Wakil Ketua DPRD Sragen, Bambang Widjo Purwanto memandang mutasi yang berulangkali dilakukan dalam rentang waktu hanya beberapa bulan itu dinilai sangat tidak efektif.
Menurutnya alasan menggenjot kinerja dan optimalisasi potensi PNS, dinilai tidak relevan dan tak berdasar. Pasalnya selain sebagian besar yang dimutasi adalah PNS yang sama, banyak penempatan PNS yang tidak sesuai dengan job description atau kompetensinya. Ia juga menyebut baru pertama dalam sejarah pemerintahan ada pemimpin yang sudah memutasi pejabat dalam jumlah besar sebanyak 9 kali hanya dalam kurun 2 tahun.
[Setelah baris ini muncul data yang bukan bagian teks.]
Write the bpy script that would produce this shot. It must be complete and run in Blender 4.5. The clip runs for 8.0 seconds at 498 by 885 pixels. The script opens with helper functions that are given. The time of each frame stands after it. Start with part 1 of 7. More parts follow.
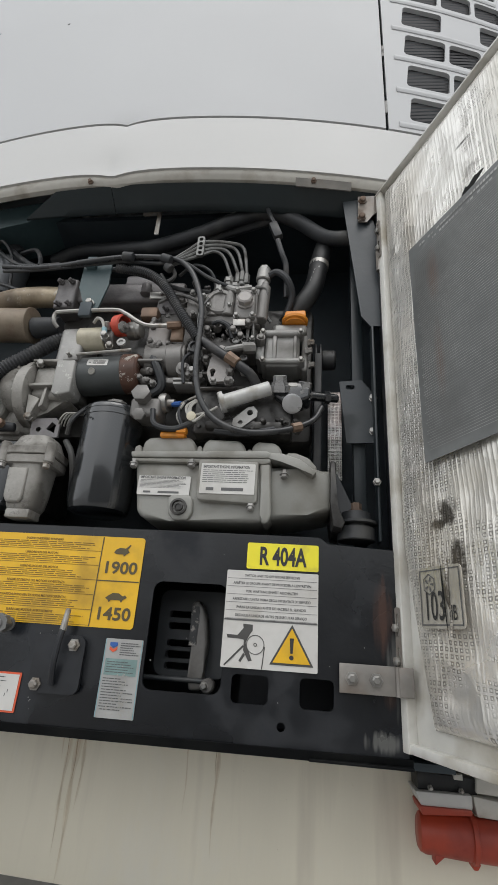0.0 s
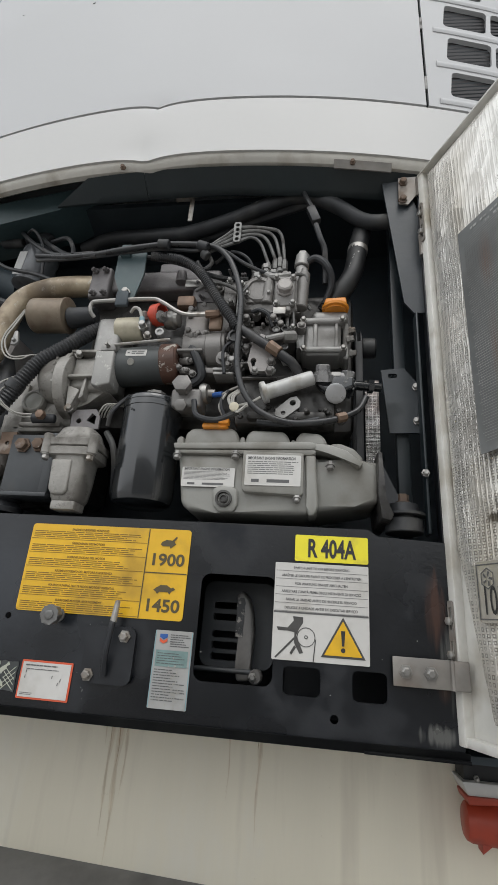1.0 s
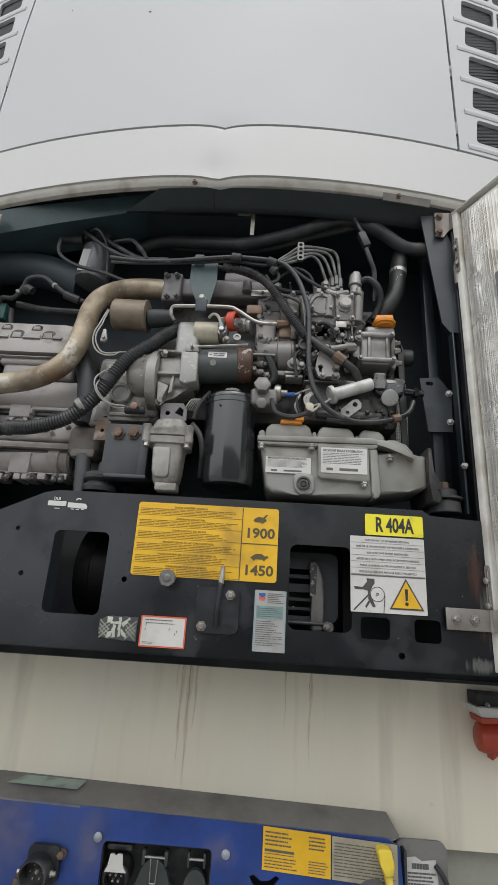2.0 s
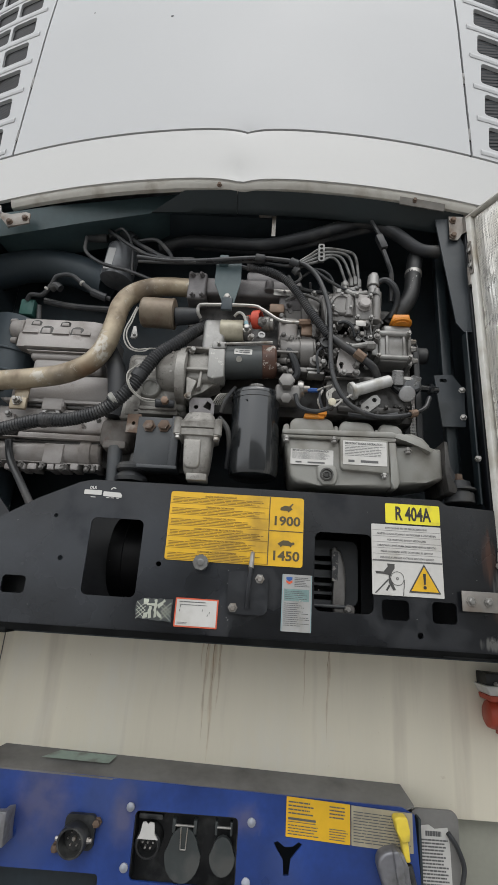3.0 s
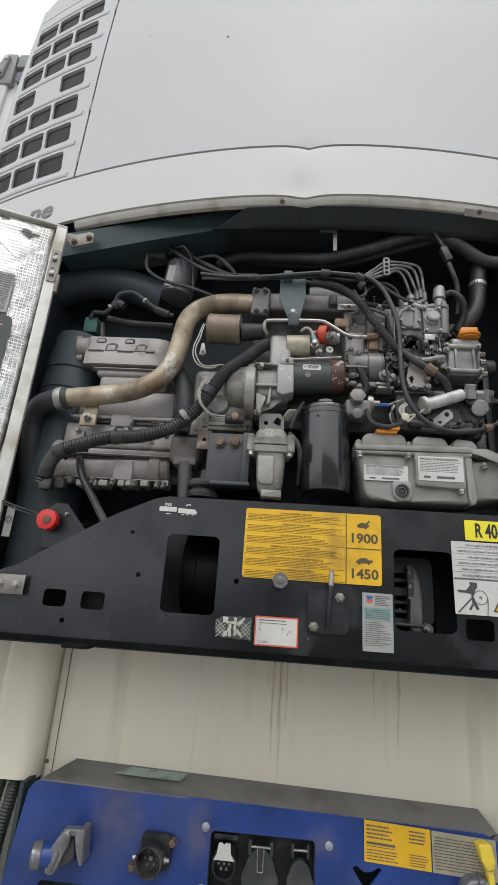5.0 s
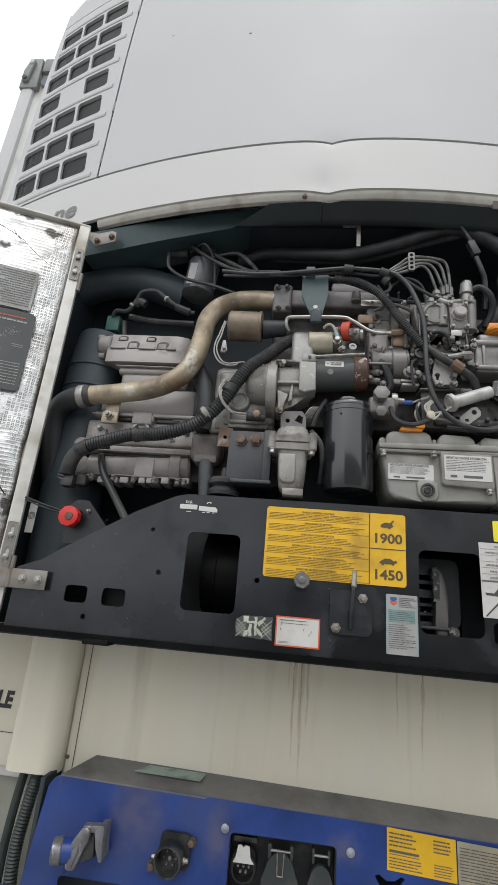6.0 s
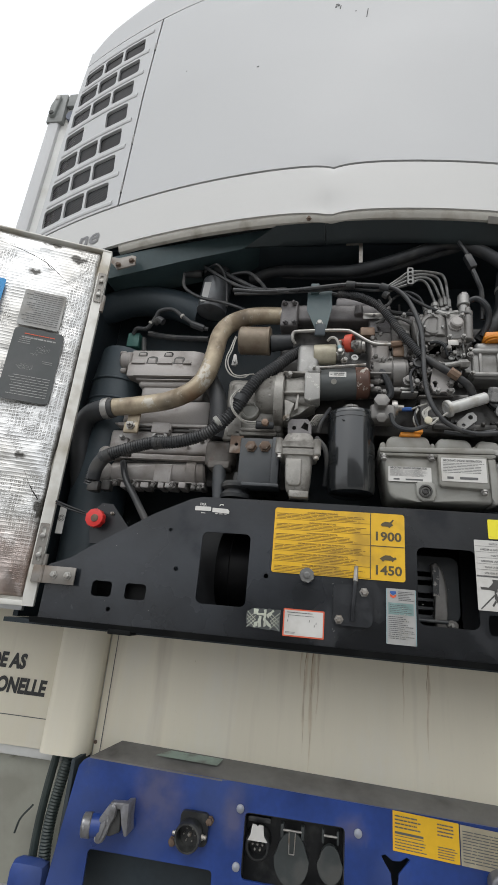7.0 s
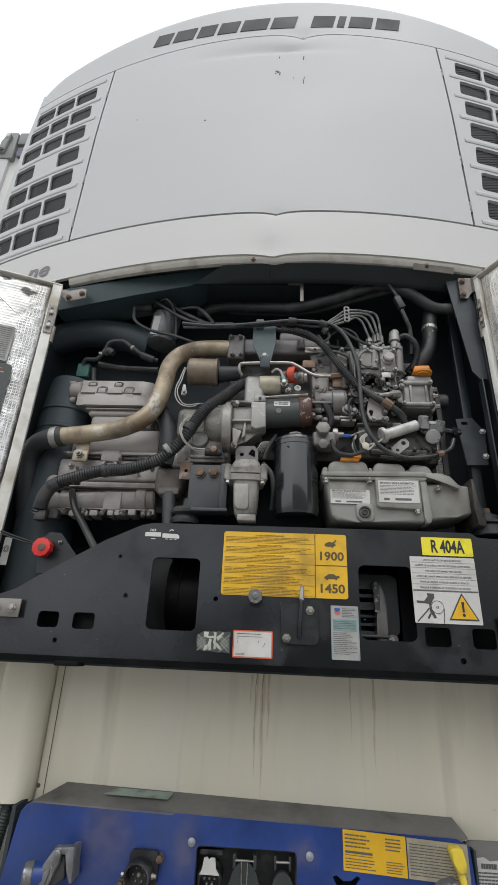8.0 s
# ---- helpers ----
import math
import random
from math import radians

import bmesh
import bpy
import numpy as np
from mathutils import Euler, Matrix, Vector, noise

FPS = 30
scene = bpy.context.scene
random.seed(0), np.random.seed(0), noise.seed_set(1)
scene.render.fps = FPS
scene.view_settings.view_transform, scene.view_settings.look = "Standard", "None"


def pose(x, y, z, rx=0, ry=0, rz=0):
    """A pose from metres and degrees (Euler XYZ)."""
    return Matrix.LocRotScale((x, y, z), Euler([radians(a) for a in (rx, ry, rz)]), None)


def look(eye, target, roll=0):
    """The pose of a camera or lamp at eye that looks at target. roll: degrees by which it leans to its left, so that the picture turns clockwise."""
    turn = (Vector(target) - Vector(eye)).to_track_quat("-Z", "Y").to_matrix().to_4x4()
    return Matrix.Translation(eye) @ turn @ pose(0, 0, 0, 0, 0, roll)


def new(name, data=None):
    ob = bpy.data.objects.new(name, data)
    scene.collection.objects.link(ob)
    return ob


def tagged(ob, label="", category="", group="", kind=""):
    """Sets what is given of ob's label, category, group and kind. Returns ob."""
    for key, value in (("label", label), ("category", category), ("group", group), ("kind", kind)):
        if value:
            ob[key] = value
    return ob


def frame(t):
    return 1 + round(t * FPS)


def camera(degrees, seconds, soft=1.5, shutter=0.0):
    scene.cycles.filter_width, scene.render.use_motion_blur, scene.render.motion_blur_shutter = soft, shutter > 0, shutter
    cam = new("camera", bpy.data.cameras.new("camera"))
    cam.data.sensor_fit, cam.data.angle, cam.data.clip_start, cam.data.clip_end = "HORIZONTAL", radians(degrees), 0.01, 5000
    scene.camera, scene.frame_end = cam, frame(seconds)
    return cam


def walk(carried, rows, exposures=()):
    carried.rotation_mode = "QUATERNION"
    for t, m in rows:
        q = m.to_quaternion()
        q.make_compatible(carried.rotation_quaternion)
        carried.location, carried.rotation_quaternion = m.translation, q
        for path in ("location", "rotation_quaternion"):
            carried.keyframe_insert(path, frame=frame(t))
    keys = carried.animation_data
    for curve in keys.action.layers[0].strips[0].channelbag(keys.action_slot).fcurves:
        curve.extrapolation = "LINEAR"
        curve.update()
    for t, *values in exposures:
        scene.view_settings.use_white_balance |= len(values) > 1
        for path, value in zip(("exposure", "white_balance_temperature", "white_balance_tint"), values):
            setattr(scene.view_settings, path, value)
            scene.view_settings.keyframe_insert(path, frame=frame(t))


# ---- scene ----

“Saking seringnya, banyak PNS yang selama dua tahun itu sudah dipindah sampai 3 kali. Saya ambil contoh di Sekwan (Sekretariat DPRD) saja, hampir tiap mutasi selalu ada yang dipindah dan diganti. Bahkan belum sempat tahu namanya, ngerti-ngerti wis dimutasi meneh. Lalu ada PNS penyidik perhubungan dipindah di dinas sosial dan di bidang KB. Kayak gitu kok kinerja PNS kon maksimal. Bagus darimana, sudah nggak sesuai tempatnya, bola-bali dipindah terus,” paparnya kepada wartawan, Kamis (17/5/2018).
Legislator asal Golkar itu menyadari jika mutasi pejabat dan PNS adalah hak prerogatif dan sepenuhnya kewenangan bupati. Namun, mestinya hal itu tak menjadikan bupati semaunya memindahtugaskan PNS tanpa melihat kompetensi maupun aspek psikologis PNS.
Dengan seringnya mutasi, akan membuat PNS jadi tak tenang bekerja. Kemudian ia juga menemukan beberapa pelanggaran mutasi. Seperti ada pejabat eselon yang tiba-tiba dilantik dari IV A menjadi eselon III A. Padahal sesuai aturan, harusnya dari IV A menuju III A harus melewati III B terlebih dahulu dan itu butuh masa kerja beberapa tahun.
Lantas alasan evaluasi kinerja, menurutnya kinerja PNS tak bisa dilihat sekejap hanya dalam kurun tiga bulan. Sebaliknya ia justru melihat ada nuansa lain dan kepentingan tersendiri dari hobi mutasi yang dijalankan pemerintahan saat ini.
“Kesannya asal mindah, faktor suka tidak suka dan indikasi kepentingan tertentu itu yang lebih kental. Bukan kami menghalangi, tapi kami hanya mengingatkan bahwa menempatkan sesuatu yang tidak pada tempatnya atau menugaskan pegawai atau urusan yang bukan pada ahlinya, itu ibarat tinggal menunggu waktu kehancurannya. Tak hanya di pemerintahan, di urusan apa pun itu,” tegasnya.
Sebelumnya, Koordinator LSM Mapan Sragen, Handoko juga menyoroti hobi pemerintahan Yuni-Dedy dalam memutasi pejabat terkesan tak lazim.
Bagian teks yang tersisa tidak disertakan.